Прощание славянки (Ушаков) - страница 63

Иначе он, вероятно, не называл бы „бессмыслицей“ мысль, выражавшуюся Государем о передаче австро-сербского спора в Гаагский международный суд.

Во всяком случае, эти мимолетные вспышки добрых чувств не нашли поддержки у руководителей германской внешней политики.

Таким образом, главной заботой Бетмана-Гольвега в критические июльские дни являлось, как это видно из его переписки с Чиршким, не сохранение мира, а скорее представление событий в таком виде, чтобы Германия казалась вынужденной к войне».

И каково же было разочарование Германии, когда в Берлине в день объявления войны узнали, что Австро-Венгрия может начать активные действия не ранее 12 августа.

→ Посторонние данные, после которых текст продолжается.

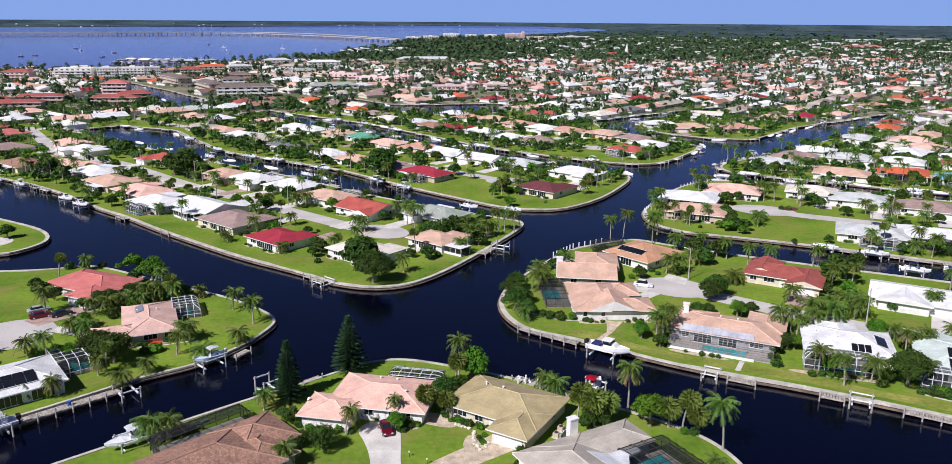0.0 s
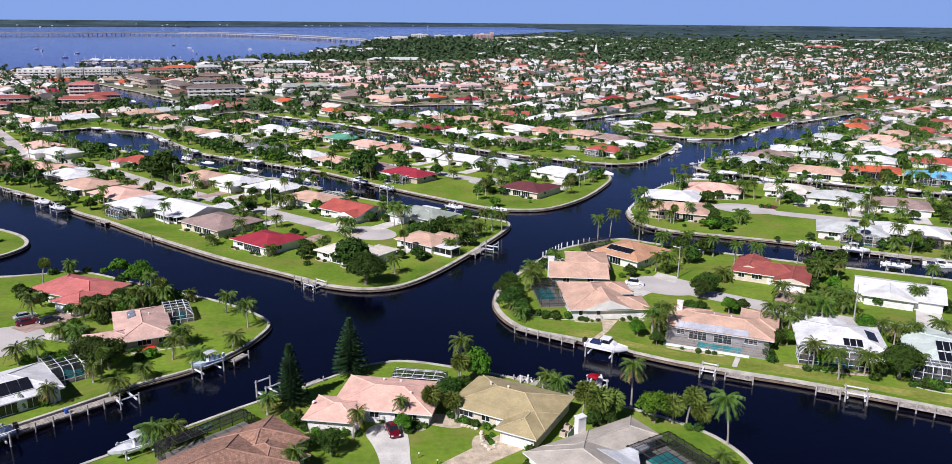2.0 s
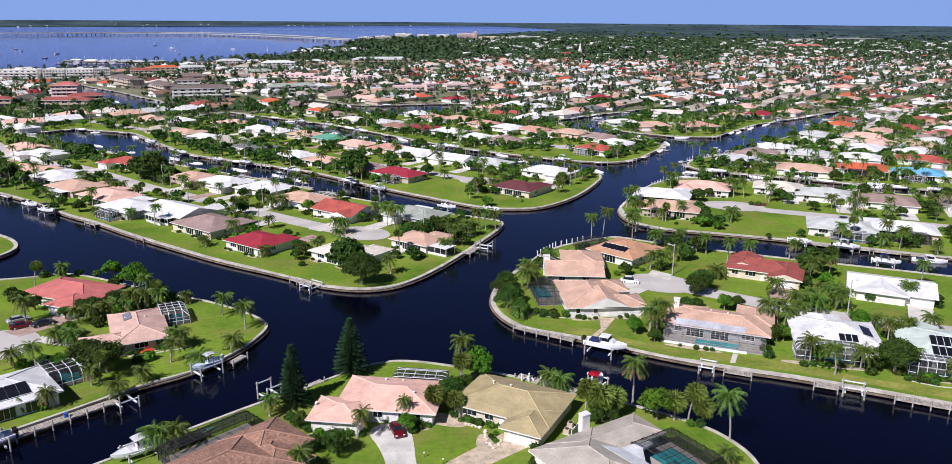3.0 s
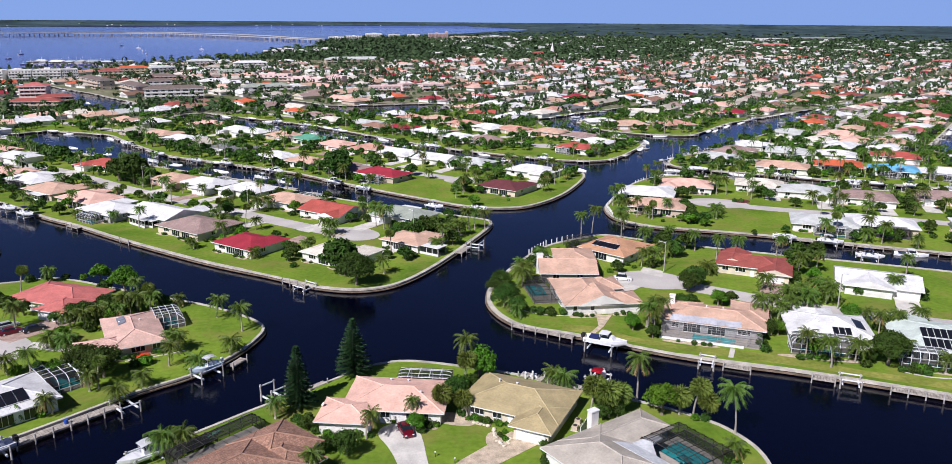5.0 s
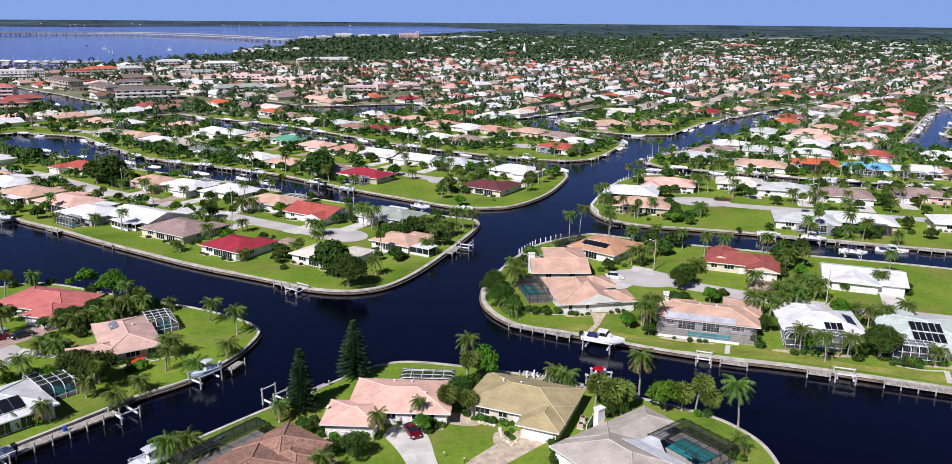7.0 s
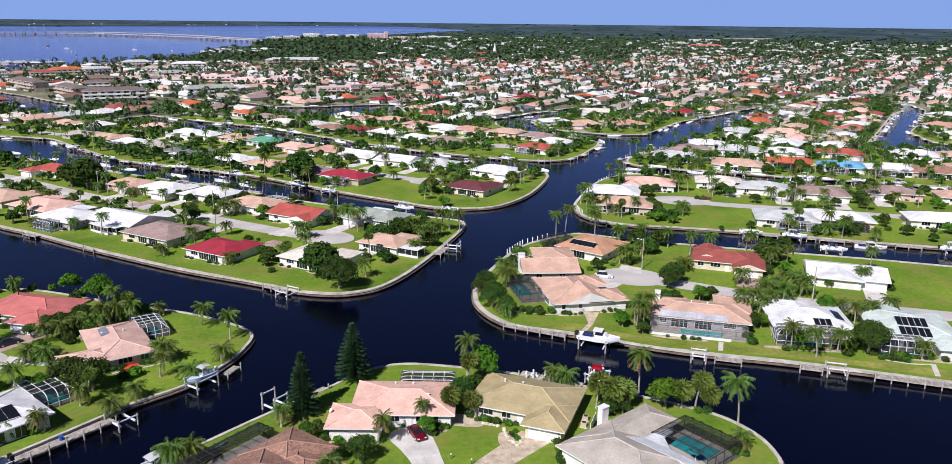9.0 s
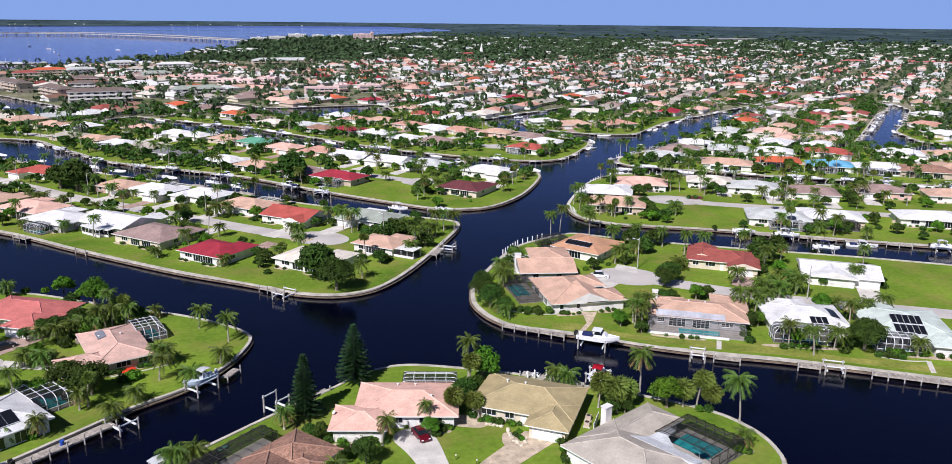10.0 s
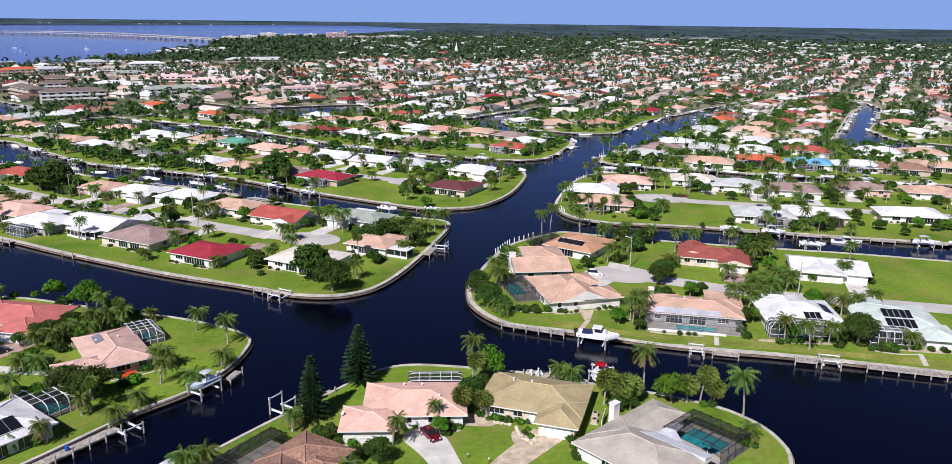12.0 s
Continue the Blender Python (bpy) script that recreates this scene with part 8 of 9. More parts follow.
cage(25.6, 196.6, -60, 6, 4.6, ALU, SCREEN_DARK, h=1.9, rise=0.7, bays=4, rail=0.05, pool=False, label="small white-framed screen enclosure beside a chimney")
cage(41.5, 213.2, 20, 9, 6, BRONZE, SCREEN_DARK, h=2.2, rise=0.4, pool=False, bays=4, label="low dark screened porch by the canal")
cage(-63.5, 165.2, 113, 8.4, 5.6, ALU, SCREEN_DARK, h=1.7, rise=1.2, bays=5, rows=4, label="white domed screen enclosure beside the house")
cage(-75.3, 137.4, 129, 9.6, 7.0, ALU, SCREEN_DARK, h=1.7, rise=1.2, bays=5, rows=4, label="white-framed screened pool enclosure with a steep roof")
cage(-42.6, 111.0, 223, 15, 3.6, BRONZE, netting("dense_black_screen", (0.010, 0.011, 0.012), 0.46), h=2.4, rise=0.6, bays=7, pool=False, label="long black screened porch along the canal")
cage(50.8, 143.4, -25.7, 20.0, 4.4, surface("grey_aluminium", (0.30, 0.29, 0.29), 0.5, 0.1, 1.0, 6.0, 0), netting("smoke_screen", (0.20, 0.19, 0.19), 0.84), h=2.5, rise=0.15, bays=7, rows=2, rail=0.04, pool=(-3.6, 4.9, -1.2, 1.5), label="grey screened porch with a long turquoise pool")
cage(70.9, 135.2, -20, 12.5, 4.4, ALU, SCREEN_DARK, h=2.2, rise=0.9, bays=7, label="white-framed screened pool enclosure with curved ribs")
cage(87.1, 126.7, -25, 9.0, 4.4, ALU, SCREEN_DARK, h=2.2, rise=1.0, bays=6, label="white-framed screened pool enclosure with curved ribs")
roomy = random.Random(8)
for k, (hx, hy, hf, hw, hd, hflip, hgw, hdeep) in enumerate(homes):
    listed = {(-106, 265): 0, (124, 225): 0, (142, 222): 1, (160, 319): 0, (205, 307): 0, (223, 298): 0, (187, 320): 1}
    spot = next((v for (a, b), v in listed.items() if math.hypot(hx - a, hy - b) < 4), None)
    if spot is not None or (hy > 262 and roomy.random() < 0.25):
        m = pose(hx, hy, 0, 0, 0, hf + 90)
        cd = 4.6
        p = m @ Vector((-hflip * 2, hd / 2 + cd / 2 + 0.1, 0))
        q = m @ Vector((-hflip * 2, hd / 2 + cd + 2, 0))
        if on_land(q.x, q.y):
            dark = spot == 1 or (spot is None and roomy.random() < 0.3)
            cage(p.x, p.y, hf + 270, roomy.choice((8, 10, 11)), cd, BRONZE if dark else ALU, SCREEN_DARK if dark else SCREEN, h=2.3, rise=0.5, bays=5, rail=0.05)

def lanai(x, y, turn, w, d, z=2.4, label="flat white porch roof over dark screened openings"):
    """A porch beside a house: floor slab, posts, dark screens between them and a thin flat roof."""
    c = thing("porch", x, y, 0, turn, label, "porch", "screened porches")
    bm = bmesh.new()
    box(bm, -w / 2 - 0.3, w / 2 + 0.3, -d / 2 - 0.3, d / 2 + 0.3, z, z + 0.16)
    part("roof", bm, TRIM, c)
    bm = bmesh.new()
    box(bm, -w / 2, w / 2, -d / 2, d / 2, -0.1, 0.12)
    part("floor", bm, DECK, c)
    n = max(2, int(w / 1.8))
    for k in range(n + 1):
        bm = bmesh.new()
        box(bm, -w / 2 + w * k / n - 0.07, -w / 2 + w * k / n + 0.07, -d / 2, -d / 2 + 0.14, 0.12, z)
        part("post", bm, TRIM, c)
    for sx in (-1, 1):
        bm = bmesh.new()
        box(bm, sx * (w / 2 - 0.07) - 0.07, sx * (w / 2 - 0.07) + 0.07, d / 2 - 0.14, d / 2, 0.12, z)
        part("post", bm, TRIM, c)
    bm = bmesh.new()
    box(bm, -w / 2, w / 2, -d / 2 + 0.02, -d / 2 + 0.10, 0.12, 0.75)
    part("parapet", bm, TRIM, c)
    bm = bmesh.new()
    for a, b in (((-w / 2, -d / 2 + 0.06), (w / 2, -d / 2 + 0.06)), ((-w / 2 + 0.05, -d / 2), (-w / 2 + 0.05, d / 2)), ((w / 2 - 0.05, -d / 2), (w / 2 - 0.05, d / 2))):
        bm.faces.new([bm.verts.new(v) for v in ((*a, 0.12), (*b, 0.12), (*b, z), (*a, z))])
    part("screen", bm, SCREEN_DARK, c)
    taken.append((x, y, max(w, d) / 2))
    return c


lanai(-3.2, 210.6, 49.8 + 270, 8.0, 4.0)
lanai(-92.2, 250.8, -45, 9.0, 5.0)
for k, (hx, hy, hf, hw, hd, hflip, hgw, hdeep) in enumerate(homes):
    if 235 < hy < 420 and k % 3 == 0:
        p = pose(hx, hy, 0, 0, 0, hf + 90) @ Vector((hflip * 3.5, hd / 2 + 1.6, 0))
        if on_land(p.x, p.y):
            lanai(p.x, p.y, hf + 270, 7.5, 2.6, 2.2)

# ---------------------------------------------------------------- solar collectors, chimneys, roof vents


def collector(x, y, z, turn, tilt, w, d, cells, label="black solar pool-heating panels on the roof"):
    """A bank of black panels lying on a slope; cells side by side."""
    s = thing("solar_collector", x, y, z, turn, label, "solar panel")
    s.matrix_world = pose(x, y, z, 0, 0, turn) @ pose(0, 0, 0, tilt, 0, 0)
    for k in range(cells):
        bm = bmesh.new()
        x0 = -w / 2 + w * k / cells
        box(bm, x0 + 0.07, x0 + w / cells - 0.07, -d / 2, d / 2, 0.03, 0.10)
        part("panel", bm, SOLAR, s)
    bm = bmesh.new()
    for sy in (-1, 1):
        bar(bm, (-w / 2, sy * d / 2, 0.10), (w / 2, sy * d / 2, 0.10), 0.05, 5)
    part("header_pipe", bm, ALU, s)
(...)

И знаете, чего больше всего боялась Германия?

Только того, что «германское правительство рискует сделаться в этот долгий промежуток времени со стороны других держав предметом настойчивых предложений посредничества или международной конференции».

«Ведь если бы Германия, — пишет канцлер, — продолжала соблюдать свое отрицательное отношение к подобным предложениям, тяжкий упрек в возбуждении мировой войны пал бы на нее даже со стороны ее собственного общественного мнения.

Поэтому надо — и это является для нас повелительным долгом, — чтобы ответственность за участие в борьбе государств, не заинтересованных непосредственно в споре, пала, во всяком случае, на Россию».

В конце письма канцлер поручал послу настоять на том, чтобы Берхтольд по-прежнему заверял русское правительство в нежелании Австро-Венгрии посягнуть на сербскую территорию, не создавая вместе с тем впечатления, что Германия имела желание остановить Австро-Венгрию.

Все дело должно было свестись к тому, чтобы найти способ осуществить цель венской политики подрезать жизненный нерв велико-сербской пропаганды без того, чтобы разразилась война, и в случае, если бы она оказалась неизбежной, изыскать для ее ведения возможно благоприятные условия.

«Как охарактеризовать подобные инструкции? — спрашивал Сазонов и отвечал: — Прежде всего, они являлись ярким отражением всей политики Бетмана-Гольвега, неопределенной и шаткой, не основанной на стремлении к ясно опознанной цели и не опирающейся на точном знании политического положения Европы.

Искать разгадку его бесчисленных ошибок в прирожденной воинственности или болезненно-повышенном национальном самосознании, какое мы видим у многих германских государственных и общественных деятелей и даже у ученых, совершенно невозможно.

Бетман-Гольвег был человек по природе миролюбивый и даже свободный от шовинизма и тщеславия.

Он не искал предлогов к войне и, вероятно, даже не желал ее, но когда безумием его союзников он был поставлен к ней лицом к лицу, он не сделал не только ничего, чтобы спугнуть ее грозный призрак, но как безвольное существо покорно пошел по пути, на который его поставили эти союзники.